Claro que também não podia faltar outro elemento importantíssimo à prática tribal : a música. A música a alavancar, a propelir e a comungar num transe catártico a elite da espécie. A música a servir de mantra motivacional para quando os músculos e os ânimos começarem a fraquejar e a esmorecer. Alto, a vedar os tímpanos e a enxotar qualquer resquício de pensamento que, por acaso, ou por ousadia, por ali pudesse passar ou surgir, tocava um funk : "Senta, senta, senta! Senta, senta, senta! Senta, senta, senta!". 

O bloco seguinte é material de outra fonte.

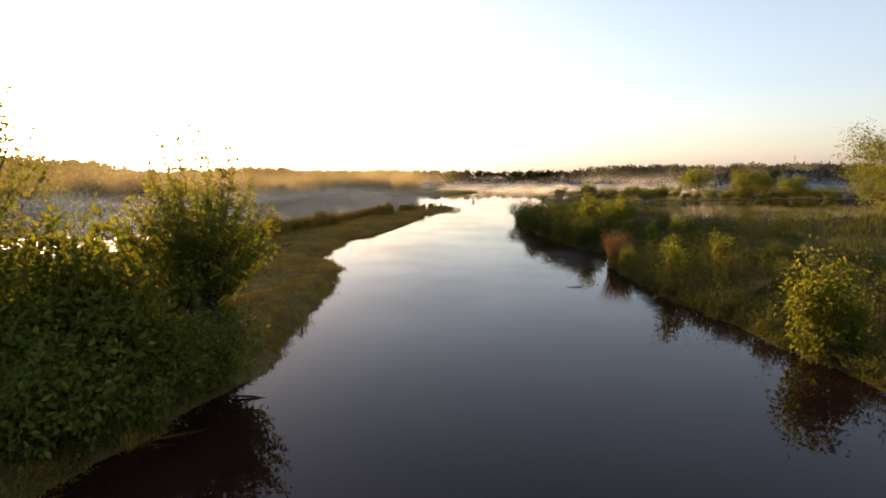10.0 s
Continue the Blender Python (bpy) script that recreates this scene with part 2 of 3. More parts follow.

Ao chegar em casa,  comentei o horror que havia presenciado com minha esposa. Que me deu uma bela duma espinafrada. Falou que eu parasse de ser implicante, que deixasse as pessoas fazerem o que bem quisessem e agradasse a elas. Não retruquei.
Até porque ela pode muito bem estar certa. Afinal, mas que sujeito chato sou eu, que não acha nada engraçado? Macaco, praia, carro, jornal, tobogã, crossfit... eu acho tudo isso um saco!
Afinal, o que de maior um ser humano do século XXI pode almejar para a sua vida, para a sua realização pessoal e para a sua felicidade do que carregar um pneu de caminhão no lombo ao som de um "Senta, senta, senta! Senta, senta, senta! Senta, senta, senta!" ?


Esse aí, não só não inventou a roda como também não descobriu ainda que é muito mais fácil, simplesmente, rodá-la.